Tomorrow marks my one year anniversary at my job. In some ways it feels like I've been there a long time, and in others I can't believe a full year has passed. I have learned so much, and in many ways I am very settled. But there is still so much I need to learn!
My job is definitely a slow progression. There are so many layers of what we do, and you have to gradually build upon each layer to fully understand it all. Each school unit has its own set of data and its own preferences for how that data is used. They're all separate but sometimes need to be combined for larger initiatives, and when that happens you need to be cognizant of hierarchies and other complications that may arise with such a large batch of data. Beyond the data end of it, which is still my main specialty, there is the marketing end of it. That is one area where I'm still learning a lot. Lately I've done more letter writing, crafting appeals for a few different units. I love writing, but it is challenging to write in a different style than I'm used to. Still, my boss has been very pleased with my work. I feel that this job is a great fit, a surprising combination of my last couple jobs and a great fit for my strengths. But I'm still learning new things practically every day.
The end goal is for me to completely take over a few units--to control their marketing plan as it pertains to their fundraising appeals, to report on their success quarterly, and to give them direction for the upcoming year. But like I said, there are a lot of layers to learn, and until I've dug through them all, it's hard to manage an entire unit. But I will get there. Slowly but surely I'm picking up more things, and so far I've done a good job of earning their trust with each additional project. My closest co-worker is quite a bit older than me, and she's a master of everything as she's been doing it for years and has seen a little bit of everything. She is extremely stressed out--for good reason--and my presence was supposed to help with that. Apparently it has, but the pressure has mounted nonetheless in different ways. I try to encourage her to see what else she can give me that will lighten her load a bit, but I can tell it's hard for her to give up control of projects she has handled for years. I know how it feels. I was in that position a bit at my last job when we added another "me" to the department and I had to start pushing off some of my usual tasks so I could take on some new ones. The breadth of my knowledge and my accuracy in those tasks directly impacted the ease of my job, and giving up control was very, very hard. So I certainly understand her hesitation. When you give things up, you lose that omniscient feeling, and it ultimately impacts your confidence in making decisions. We've taken a lot of baby steps over the past year, but we're getting there. I could still use more work a lot of the time, but for now I appreciate the ability to take my time and learn. I have time and patience for tasks that my busier department mates don't, so that's a good thing for the team.

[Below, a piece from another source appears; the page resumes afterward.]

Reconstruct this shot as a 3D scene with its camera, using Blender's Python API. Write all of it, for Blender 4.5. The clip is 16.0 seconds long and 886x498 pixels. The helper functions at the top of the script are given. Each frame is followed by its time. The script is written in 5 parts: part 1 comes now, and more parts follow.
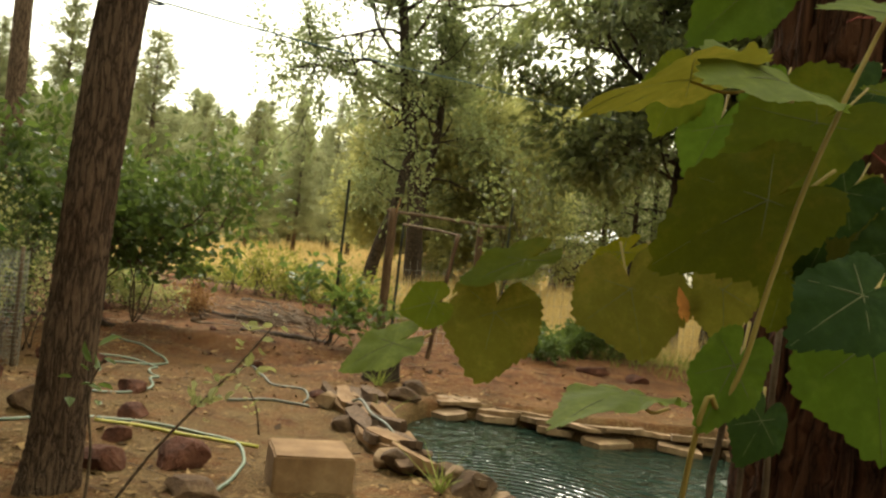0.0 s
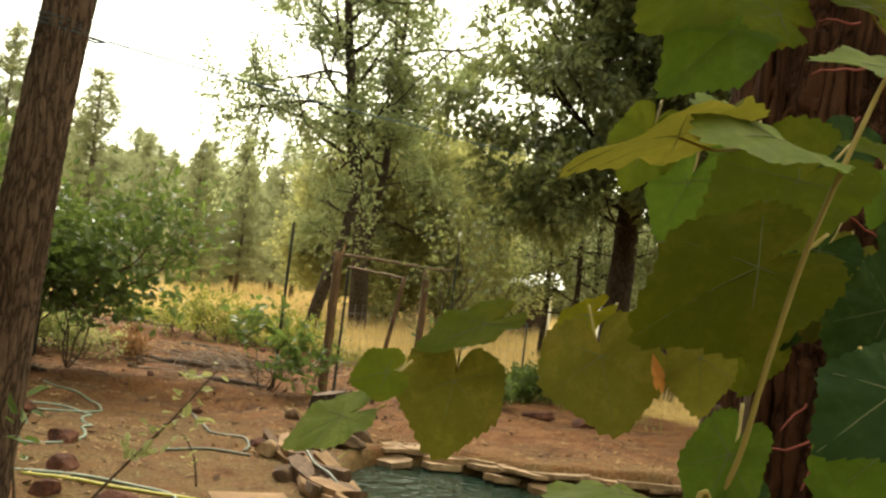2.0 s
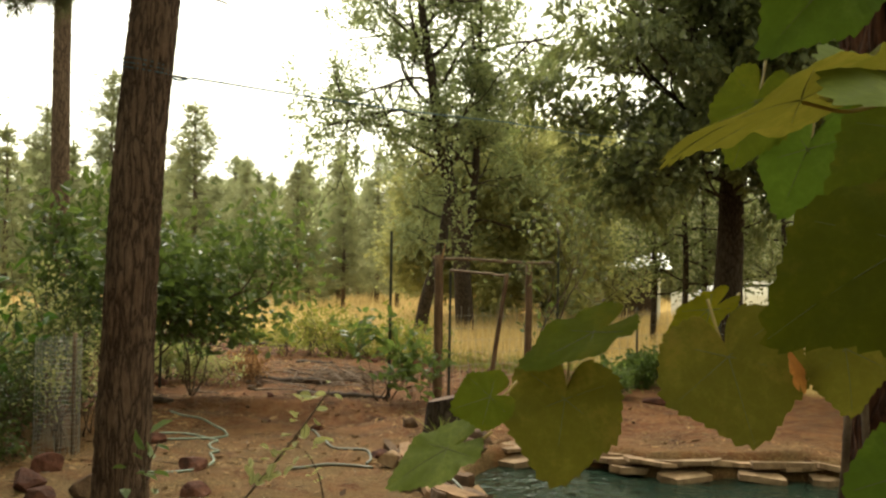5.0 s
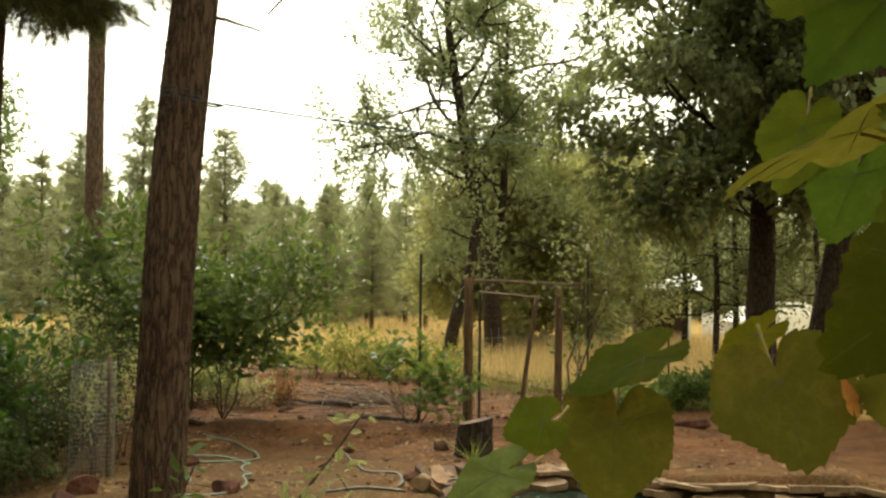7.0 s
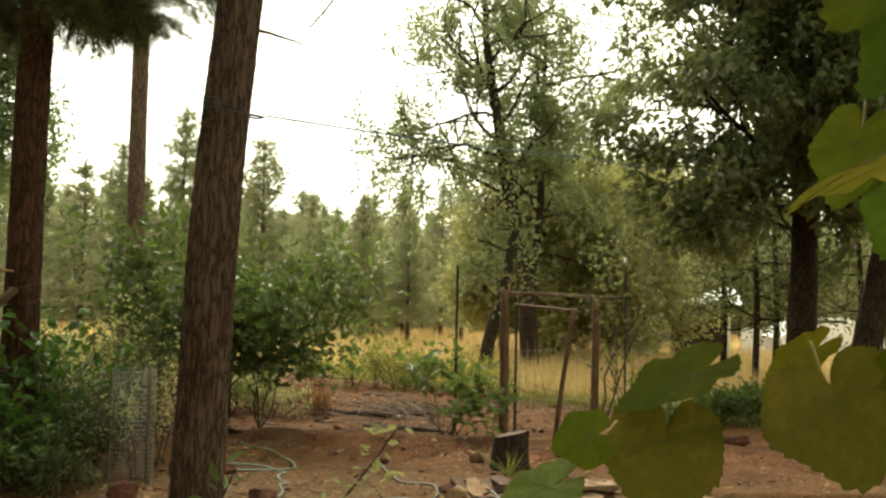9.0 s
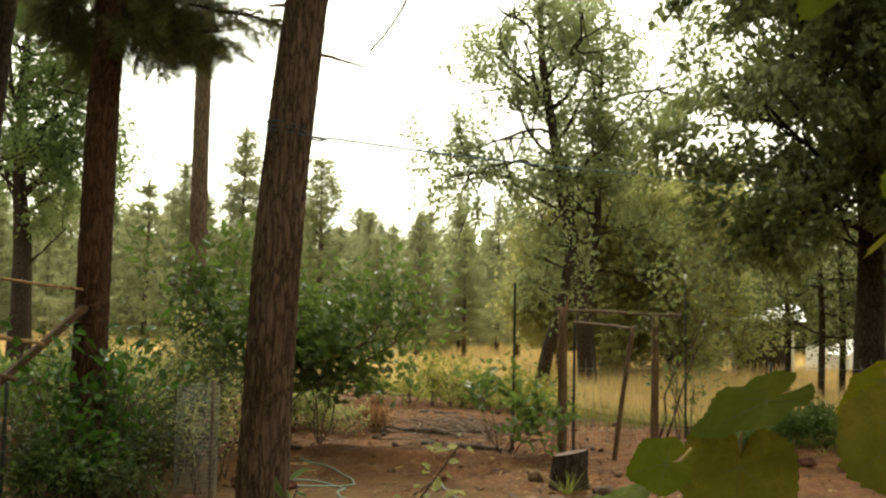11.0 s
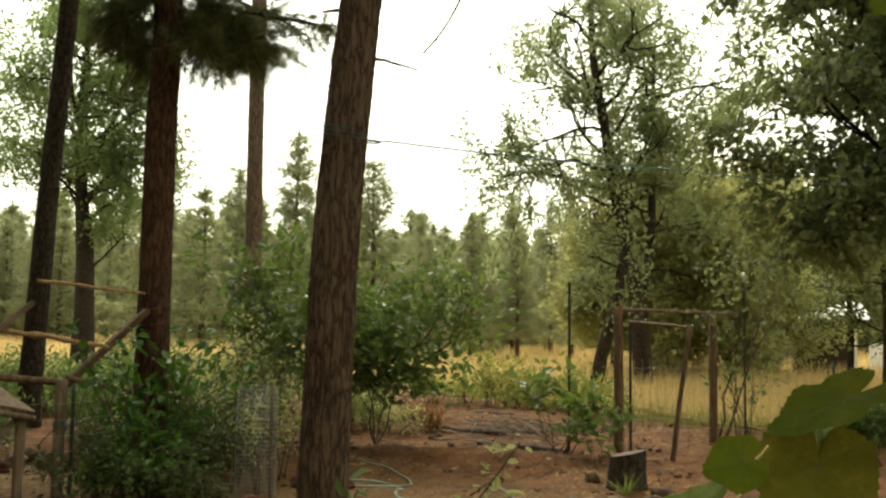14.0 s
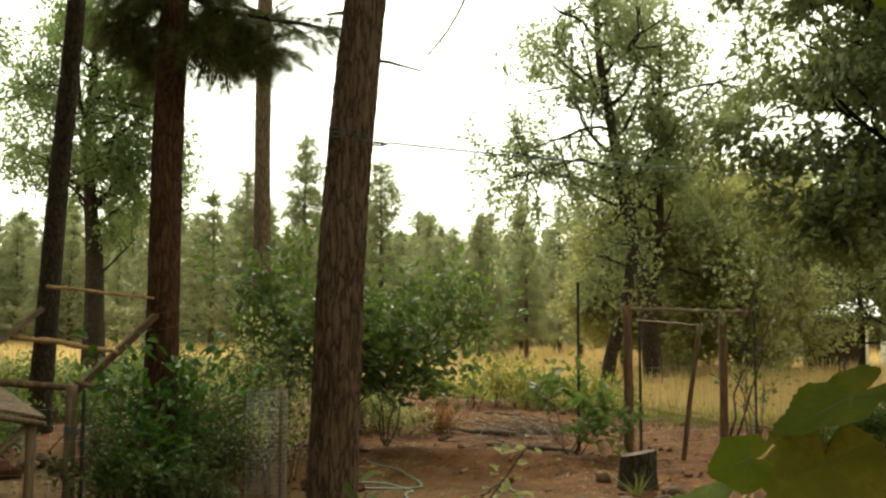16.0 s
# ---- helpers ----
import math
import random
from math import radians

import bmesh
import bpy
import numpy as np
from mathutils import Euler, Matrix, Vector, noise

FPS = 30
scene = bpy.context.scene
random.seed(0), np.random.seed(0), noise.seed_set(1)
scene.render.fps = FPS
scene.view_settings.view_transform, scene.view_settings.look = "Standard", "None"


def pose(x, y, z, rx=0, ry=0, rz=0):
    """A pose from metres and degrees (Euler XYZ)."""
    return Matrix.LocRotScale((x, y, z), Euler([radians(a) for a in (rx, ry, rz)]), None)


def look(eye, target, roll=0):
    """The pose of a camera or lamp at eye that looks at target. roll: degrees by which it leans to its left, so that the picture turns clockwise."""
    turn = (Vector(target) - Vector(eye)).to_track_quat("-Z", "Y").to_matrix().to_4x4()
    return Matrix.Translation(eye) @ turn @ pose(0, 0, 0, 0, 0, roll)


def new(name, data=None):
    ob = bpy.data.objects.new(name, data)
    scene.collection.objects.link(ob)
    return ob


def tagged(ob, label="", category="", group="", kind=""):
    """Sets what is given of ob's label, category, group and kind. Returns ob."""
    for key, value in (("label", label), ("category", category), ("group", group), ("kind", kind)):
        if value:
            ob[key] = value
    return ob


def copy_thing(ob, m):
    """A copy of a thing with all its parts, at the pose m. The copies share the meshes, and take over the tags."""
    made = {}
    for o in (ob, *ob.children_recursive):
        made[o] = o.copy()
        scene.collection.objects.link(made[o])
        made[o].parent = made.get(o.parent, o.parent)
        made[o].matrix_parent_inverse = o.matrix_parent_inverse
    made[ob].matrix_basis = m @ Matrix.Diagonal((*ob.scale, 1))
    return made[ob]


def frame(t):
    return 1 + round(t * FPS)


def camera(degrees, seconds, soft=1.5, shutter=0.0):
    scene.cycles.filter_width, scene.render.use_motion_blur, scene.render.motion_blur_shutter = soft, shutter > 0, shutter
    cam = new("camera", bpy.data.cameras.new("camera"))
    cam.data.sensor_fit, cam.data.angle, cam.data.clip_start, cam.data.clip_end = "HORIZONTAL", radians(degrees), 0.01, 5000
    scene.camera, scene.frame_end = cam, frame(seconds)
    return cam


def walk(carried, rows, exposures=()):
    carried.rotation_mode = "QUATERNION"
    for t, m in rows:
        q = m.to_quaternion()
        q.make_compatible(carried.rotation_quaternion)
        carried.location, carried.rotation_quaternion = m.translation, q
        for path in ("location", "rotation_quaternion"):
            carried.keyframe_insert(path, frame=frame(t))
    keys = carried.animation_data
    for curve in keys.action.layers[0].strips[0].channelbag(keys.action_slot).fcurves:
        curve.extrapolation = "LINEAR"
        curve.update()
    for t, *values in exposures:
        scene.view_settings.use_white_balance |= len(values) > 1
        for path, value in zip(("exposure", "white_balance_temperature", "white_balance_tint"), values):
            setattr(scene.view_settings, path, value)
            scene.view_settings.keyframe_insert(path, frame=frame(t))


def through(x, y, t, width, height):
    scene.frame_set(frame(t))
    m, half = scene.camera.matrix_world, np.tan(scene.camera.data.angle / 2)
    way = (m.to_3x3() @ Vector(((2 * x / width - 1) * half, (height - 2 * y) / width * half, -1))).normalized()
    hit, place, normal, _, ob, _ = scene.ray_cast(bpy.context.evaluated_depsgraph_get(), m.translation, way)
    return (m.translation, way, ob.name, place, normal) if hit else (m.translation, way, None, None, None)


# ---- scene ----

Overall I hear how happy they are to have me and how happy they are with my work, so one year in all is well. Today we got the training for our annual review, and while the process itself is always tedious, I feel confident that the feedback will be overwhelmingly positive since that is all I've really heard for the last year of weekly meetings. And hopefully there will be a little raise in it for me, so that will be nice, too.
Every time I have lunch with my former co-workers, my old job seems farther and farther away. The work that I was so passionate about and spent so much time doing is just a memory now. Sometimes it's hard to believe it's been 15 months since I last worked through one of those reports or played with a million-row spreadsheet. But mentally I feel so far removed from that company, and with each lunch I feel more fortunate to be where I am now. It's nice that those problems are no longer mine, but I hate that my old boss is still there and stuck in a really awful spot. That was one of my biggest concerns when I left, and it remains my one regret.
It's amazing to think that my extended time off is more than a year ago now. I definitely feel like that time was life-changing. I miss it like crazy, of course, as it was such a unique experience to be home with Carter and to have time to take care of my home and family like I've always wished I could. I'm thankful enough for my job that I can deal, but I will probably always miss it. A little part of me will always dream of that freedom. But maybe now that we're past the time of year I've been off work (first for maternity leave, and then for unemployment), maybe my mind won't float there as much. Still, every time Carter talks about how much he wants to stay home with me, I feel a little sad I can't do more for him.
The first few months of this job seemed to take forever because I was waiting to feel comfortable. It turned out that the second half of the year flew by once I stopped counting the months so closely, and now here we are at a full year. It doesn't seem like 366 days ago that I sat through my orientation, or 365 days ago that I first walked into that office and saw the lovely flowers my boss left on my desk. But here we are. I am certainly in a much better position than I was a year and a half ago. While I hoped at the time that my dismissal would be a blessing in disguise, there's always that bit of fear that things won't go as planned. Fortunately, this situation went better than I could have imagined, and I'm so grateful to be where I am. Happy Anniversary to me!